Demme monde
The Truth About Charlie is something styled
BY PETER KEOUGH
The Truth About Charlie. Directed by Jonathan Demme. Written by Jonathan Demme, Steve Schmidt, Peter
Joshua and Jessica Bendinger. With Thandie Newton, Mark Wahlberg, Tim Robbins,
Joong-Hoon Park, Lisa Gay Hamilton, Ted Levine, Simon Abkarian, Stephen
Dillane, Charles Aznavour, Agnès Varda, and Anna Karina. A Universal
Pictures release. At the Showcase cinemas.
The truth about filmmaking that Jonathan Demme probably learned in 1974 when he
made Caged Heat for Roger Corman is that it's supposed to be fun. He
forgot that truth with Beloved, which was no fun at all. With The
Truth About Charlie, he's having fun once again.
Whether viewers will is another matter. Some might object to Demme's remaking
Stanley Donen's winsome, Hitchcockian Charade (1963) in the first place;
it's a classic of sorts, and a polished if cold paradigm of a Hollywood style
just about reaching its end. More will vent outrage at the casting -- maybe not
the delightful Thandie Newton in the Audrey Hepburn role, but Mark Wahlberg as
Cary Grant? And some will be annoyed by or indifferent to Demme's glorious
indulgence in it all as he transforms an old chestnut into a mirrored box of
allusions and illusions.
But the truth about The Truth About Charlie is that it's Demme's best
film since The Silence of the Lambs, and the most distinctively his own
work since Something Wild. Like the latter film, Truth is a
layered pyrotechnic display ignited by an incandescent female performance -- in
this case, Newton's, who makes a case for being the Audrey Hepburn of the new
millennium.
At its best, the film combines levity and weight, inspired fancifulness with
dense collage (in sound as well as image -- known for his sublime and eclectic
soundtracks, Demme here outdoes himself). For better and worse, the director
pillages his storehouse of cinematic and musical influences and infatuations,
following every whim of reference or reverence to the end. More than just a
reprise of a 1963 Hollywood movie, the film celebrates the 1963 Hollywood way
of making movies, but it also blends in ingredients from the then just-peaking
French New Wave to make a sometimes exquisite, sometimes sodden
soufflé.
Although the film is indelibly Demme's, the narrative remains more or less
faithful to the original. Charlie Lambert (Stephen Dillane) is dead almost
before the opening credits; after a swift tryst on a train, he makes an abrupt
exit. Estranged wife and now unwitting widow Regina Lambert (Newton) returns
from a trip to find her Paris apartment stripped bare and the police commandant
(Christine Boisson) at the door. Not only has her husband been murdered, but
his ill-gotten cache of $6 million has vanished as well.

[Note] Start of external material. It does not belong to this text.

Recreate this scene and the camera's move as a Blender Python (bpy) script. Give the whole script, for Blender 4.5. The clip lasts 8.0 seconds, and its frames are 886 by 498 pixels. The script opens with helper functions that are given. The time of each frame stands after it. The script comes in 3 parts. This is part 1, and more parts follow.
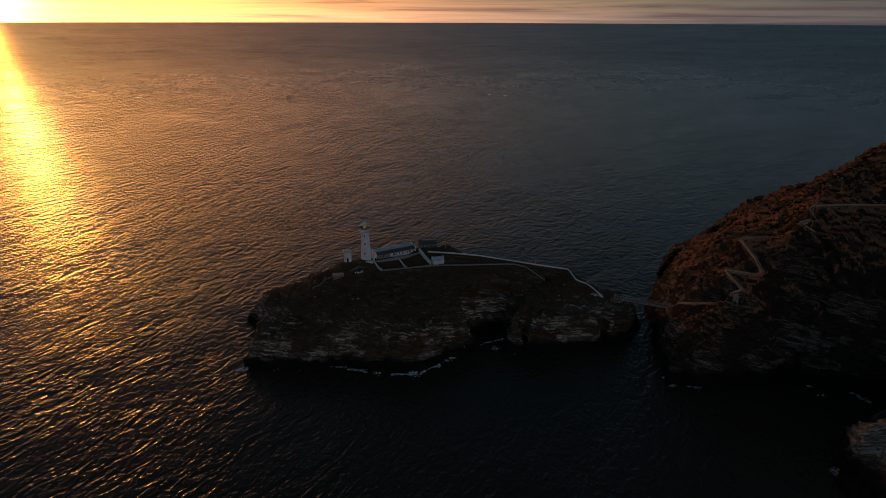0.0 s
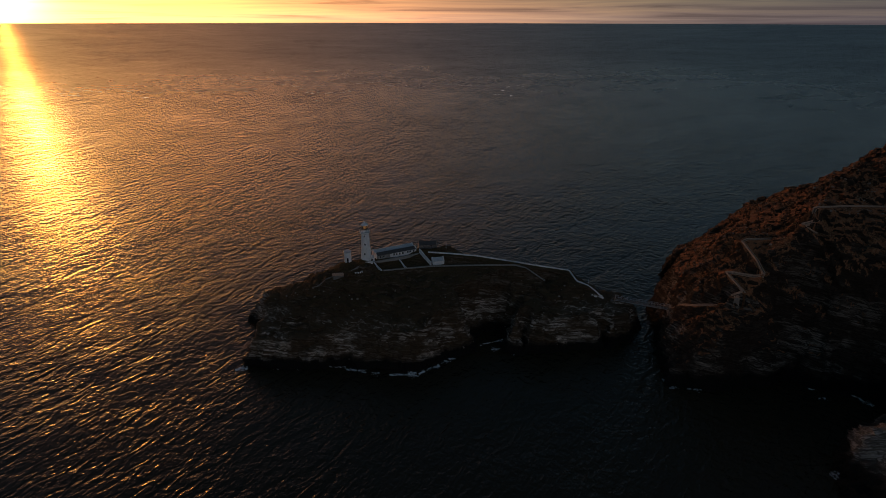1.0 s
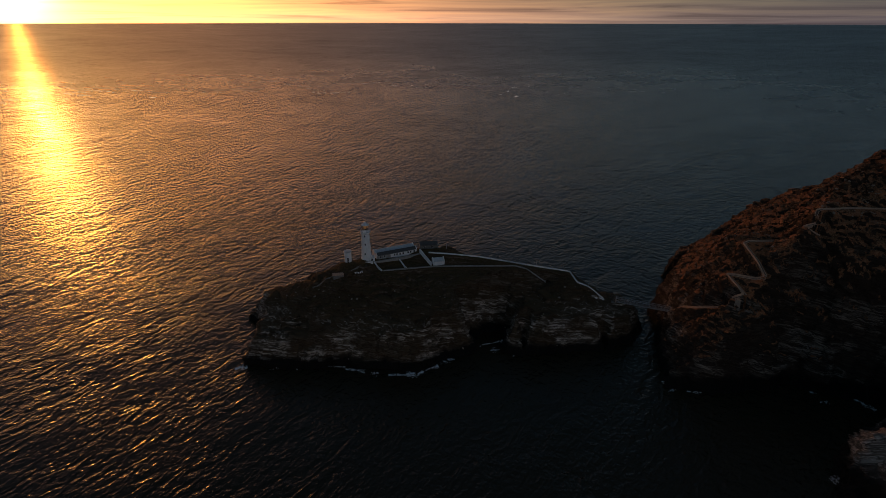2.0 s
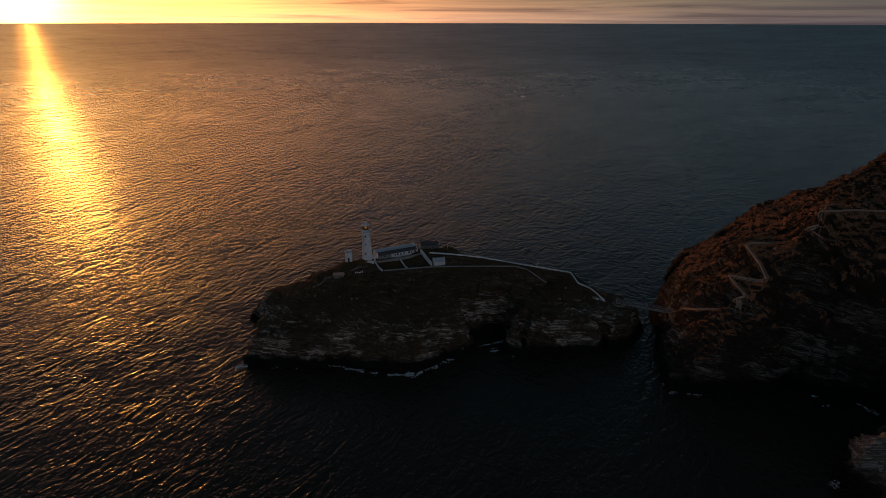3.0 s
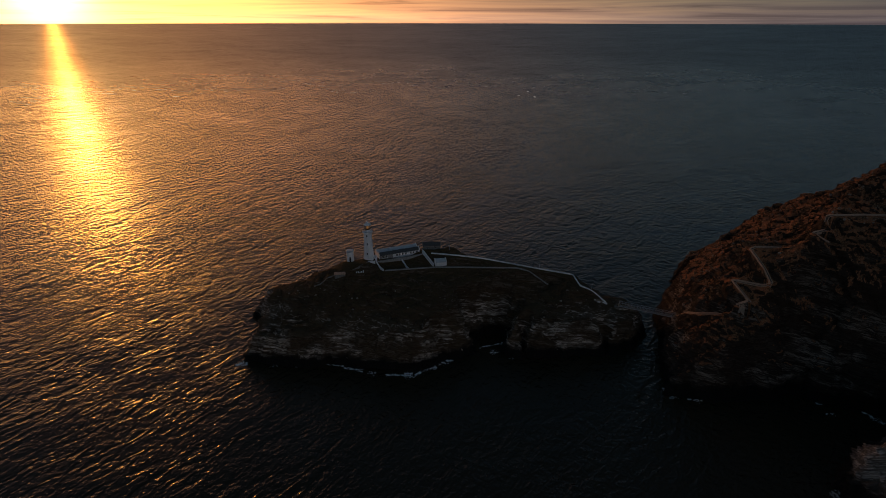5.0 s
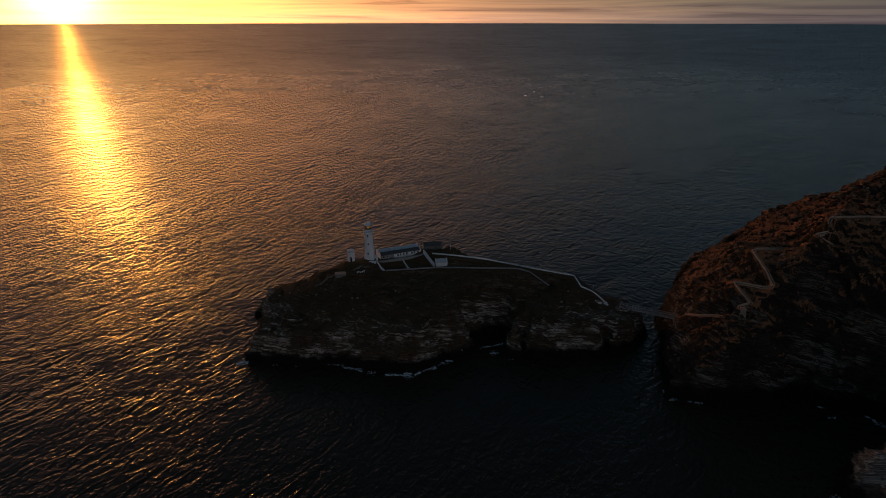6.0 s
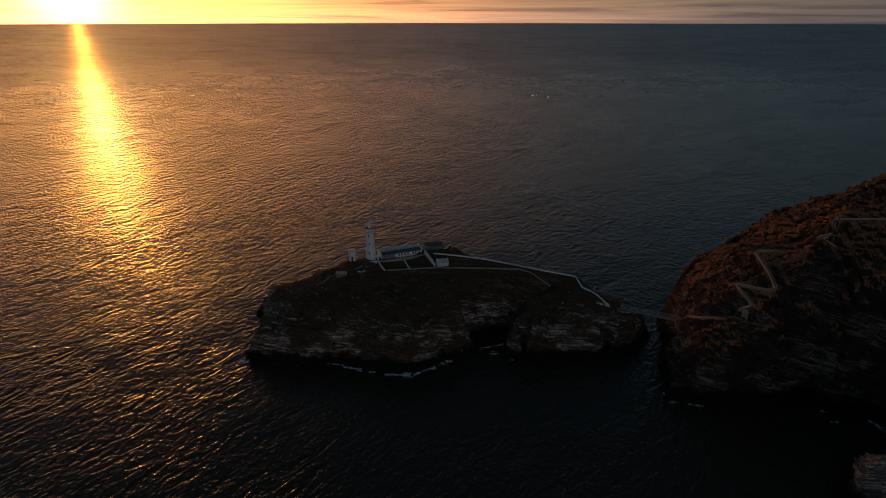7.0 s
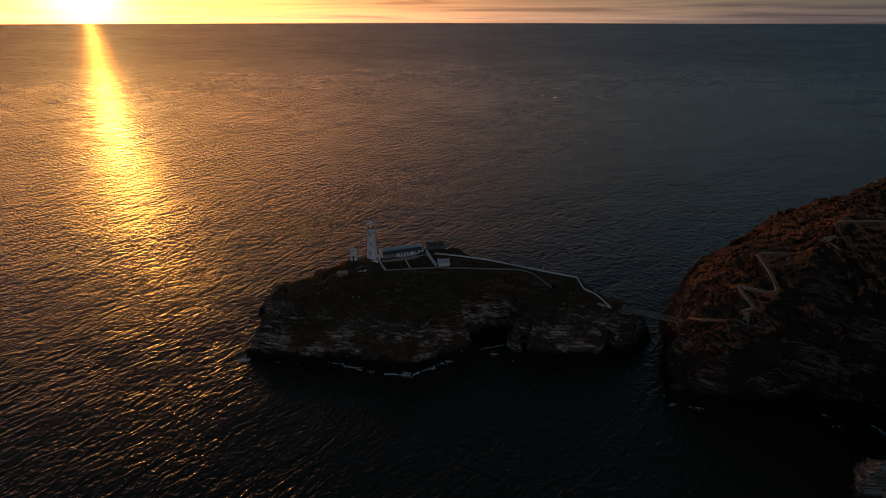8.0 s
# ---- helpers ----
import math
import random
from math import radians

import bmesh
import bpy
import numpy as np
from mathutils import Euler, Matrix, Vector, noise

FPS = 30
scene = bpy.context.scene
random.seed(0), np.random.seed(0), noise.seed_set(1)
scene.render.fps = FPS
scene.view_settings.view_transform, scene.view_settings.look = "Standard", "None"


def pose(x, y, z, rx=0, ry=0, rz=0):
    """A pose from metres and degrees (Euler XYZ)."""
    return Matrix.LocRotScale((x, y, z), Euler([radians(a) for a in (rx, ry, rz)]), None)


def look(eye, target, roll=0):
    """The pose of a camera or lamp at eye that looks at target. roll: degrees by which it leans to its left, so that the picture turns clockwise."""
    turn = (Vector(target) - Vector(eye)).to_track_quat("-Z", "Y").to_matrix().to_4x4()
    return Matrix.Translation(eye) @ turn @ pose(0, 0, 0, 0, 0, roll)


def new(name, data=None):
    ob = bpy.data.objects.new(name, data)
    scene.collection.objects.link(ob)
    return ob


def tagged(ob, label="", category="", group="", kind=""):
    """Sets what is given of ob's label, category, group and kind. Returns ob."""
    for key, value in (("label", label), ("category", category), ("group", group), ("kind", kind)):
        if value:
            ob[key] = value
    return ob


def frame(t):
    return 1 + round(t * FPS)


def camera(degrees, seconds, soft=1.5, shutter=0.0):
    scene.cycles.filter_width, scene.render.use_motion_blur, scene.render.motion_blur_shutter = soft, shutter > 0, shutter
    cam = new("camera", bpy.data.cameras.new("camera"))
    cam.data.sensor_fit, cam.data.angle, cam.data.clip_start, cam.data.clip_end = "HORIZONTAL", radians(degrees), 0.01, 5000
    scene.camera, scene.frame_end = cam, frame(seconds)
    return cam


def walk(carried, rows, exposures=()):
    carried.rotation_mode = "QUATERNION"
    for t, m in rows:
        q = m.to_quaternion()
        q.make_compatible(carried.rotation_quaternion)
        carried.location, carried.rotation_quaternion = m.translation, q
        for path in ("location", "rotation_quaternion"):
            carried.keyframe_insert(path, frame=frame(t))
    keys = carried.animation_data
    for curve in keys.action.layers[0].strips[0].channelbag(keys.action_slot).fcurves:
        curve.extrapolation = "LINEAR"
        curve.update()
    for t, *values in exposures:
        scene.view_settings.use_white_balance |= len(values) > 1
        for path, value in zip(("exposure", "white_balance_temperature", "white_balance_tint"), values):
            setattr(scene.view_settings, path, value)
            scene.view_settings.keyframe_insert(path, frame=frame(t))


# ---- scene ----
cam = camera(77.9, 8.0, 0.8)
PATH = [
    (0, (3.36, -1.533, 188.299), (3.37, 0.31, 187.522), 0.2),
    (0.5, (5.402, -1.392, 188.32), (5.401, 0.451, 187.543), 0.1),
    (1, (7.449, -1.22, 188.352), (7.436, 0.623, 187.576), 0.1),
    (1.5, (9.534, -1.067, 188.399), (9.509, 0.777, 187.623), 0.1),
    (3, (15.79, -0.661, 188.662), (15.727, 1.181, 187.886), 0.1),
    (3.5, (17.863, -0.496, 188.711), (17.787, 1.346, 187.935), 0.1),
    (4, (19.936, -0.26, 188.737), (19.847, 1.581, 187.961), 0.1),
    (4.5, (22.029, 0.008, 188.765), (21.927, 1.849, 187.989), 0.1),
    (6, (28.429, 0.791, 188.955), (28.287, 2.629, 188.179), 0.0),
    (6.5, (30.579, 1.072, 188.988), (30.423, 2.908, 188.212), -0.0),
    (7, (32.729, 1.353, 189.011), (32.559, 3.188, 188.235), -0.0),
    (7.5, (34.877, 1.59, 189.038), (34.693, 3.424, 188.262), -0.0),
    (8, (37.016, 1.826, 189.058), (36.818, 3.658, 188.282), -0.0),
]
walk(cam, [(t, look(eye, target, roll)) for t, eye, target, roll in PATH], [(0, 0.44), (4, 0.34), (8, 0.27)])

# ---- sky, sun and exposure ----
SUN_AZ, SUN_EL = radians(-37.0), radians(2.5)
SUN_DIR = Vector((math.sin(SUN_AZ) * math.cos(SUN_EL), math.cos(SUN_AZ) * math.cos(SUN_EL), math.sin(SUN_EL)))


class Tree:
    """Short hand for a node tree."""

    def __init__(self, tree):
        self.t = tree
        tree.nodes.clear()

    def add(self, kind, **sockets):
        n = self.t.nodes.new(kind)
        self.put(n, sockets)
        return n

    def put(self, n, sockets):
        for k, v in sockets.items():
            key = int(k[1:]) if k[0] == "i" and k[1:].isdigit() else k.replace("_", " ")
            s = n.inputs[key]
            if hasattr(v, "is_output"):
                self.t.links.new(v, s)
            else:
                s.default_value = v

    def math(self, op, a, b=0.0, c=0.0, clamp=False):
        n = self.t.nodes.new("ShaderNodeMath")
        n.operation, n.use_clamp = op, clamp
        self.put(n, {"i0": a, "i1": b, "i2": c})
        return n.outputs[0]

    def vec(self, op, a, b=(0, 0, 0)):
        n = self.t.nodes.new("ShaderNodeVectorMath")
        n.operation = op
        self.put(n, {"i0": a, "i1": b})
        return n.outputs["Value"] if op in ("DOT_PRODUCT", "LENGTH") else n.outputs[0]

    def noise(self, vector, scale, detail=4.0, rough=0.55, distortion=0.0):
        n = self.add("ShaderNodeTexNoise", Vector=vector, Scale=scale, Detail=detail, Roughness=rough, Distortion=distortion)
        return n.outputs["Fac"]

    def ramp(self, fac, *stops):
        n = self.add("ShaderNodeValToRGB", Fac=fac)
        el = n.color_ramp.elements
        while len(el) < len(stops):
            el.new(0.5)
        for e, (pos, col) in zip(el, stops):
            e.position, e.color = pos, (*col, 1) if len(col) == 3 else col
        return n.outputs[0]

    def mix(self, fac, a, b, blend="MIX"):
        n = self.t.nodes.new("ShaderNodeMix")
        n.data_type, n.blend_type = "RGBA", blend
        self.put(n, {"i0": fac, "i6": a, "i7": b})
        return n.outputs[2]

    def scaled(self, vector, scale=(1, 1, 1), turn=(0, 0, 0), move=(0, 0, 0)):
        n = self.add("ShaderNodeMapping", Vector=vector, Location=move, Rotation=turn, Scale=scale)
        return n.outputs[0]

    def bump(self, height, strength=0.5, distance=0.1, normal=None):
        n = self.add("ShaderNodeBump", Height=height, Strength=strength, Distance=distance)
        if normal is not None:
            self.t.links.new(normal, n.inputs["Normal"])
        return n.outputs[0]


world = bpy.data.worlds.new("dusk_sky")
scene.world = world
world.use_nodes = True
w = Tree(world.node_tree)
sky = w.add("ShaderNodeTexSky")
sky.sky_type, sky.sun_disc = "NISHITA", False
sky.sun_elevation, sky.sun_rotation = SUN_EL, SUN_AZ
sky.altitude, sky.air_density, sky.dust_density, sky.ozone_density = 100, 1.0, 1.0, 3.0
ray = w.add("ShaderNodeTexCoord").outputs["Generated"]
flat = w.add("ShaderNodeSeparateXYZ", Vector=ray)
toward = w.math("MAXIMUM", w.vec("DOT_PRODUCT", ray, tuple(SUN_DIR)), 0.0)


def tint(value, r, g, b):
    return w.add("ShaderNodeCombineColor", Red=w.math("MULTIPLY", value, r), Green=w.math("MULTIPLY", value, g), Blue=w.math("MULTIPLY", value, b)).outputs[0]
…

That arouses the attention of a trio of multi-cultural thugs -- Il-Sang Li
(Joong-Hoon Park), a slick Korean, Lola Jansco (Lisa Gay Hamilton), an elfin
but lethal African-American, and Emil Zadapec (Ted Levine, conjuring Dennis
Hopper in Blue Velvet), a hypochondriacal wacko -- who menace her
obscurely. American Embassy official Mr. Bartholomew (Tim Robbins in a rough
impersonation of Walter Matthau) takes Regina for a ride, à la The
Third Man, on Paris's Millennial Wheel, and his debriefing only adds to the
confusion. But Joshua Peters (Wahlberg), the lumpish young fellow who always
shows up when Regina needs him the most, and who should be the first person she
suspects, is the only one whom, initially at any rate, she really trusts.
In Charade the trust is understandable; Grant's character is old
enough to be Hepburn's father, and he acts like it. Hepburn's pursuit of him
seems as much abuse of the elderly as it does vicarious incest. In
Truth, that erotic tension could be racial or, better yet, one of class
-- his lumpen crassness versus her ebullient refinement, her beauty and his
beast. On the screen, though, when they're together, not a lot is going on.
No, the real romantic pairing in Truth is Newton and the movie world of
Jonathan Demme. Like a latter-day Alice in a postmodern wonderland, she follows
his camera down sometimes blind alleys into shuttered market places where
Agnès Varda will loom as a minatory widow, or rooms in the Hotel
"Langlois" where Charles Aznavour will croon a ballad, or ballrooms where Anna
Karina will sing the tango that connects every character and stops the story
dead in its tracks. Newton emerges bewildered but still delightful. As for the
film, the last shot is of the grave of François Truffaut. If he's
rolling in it, it's probably with amusement.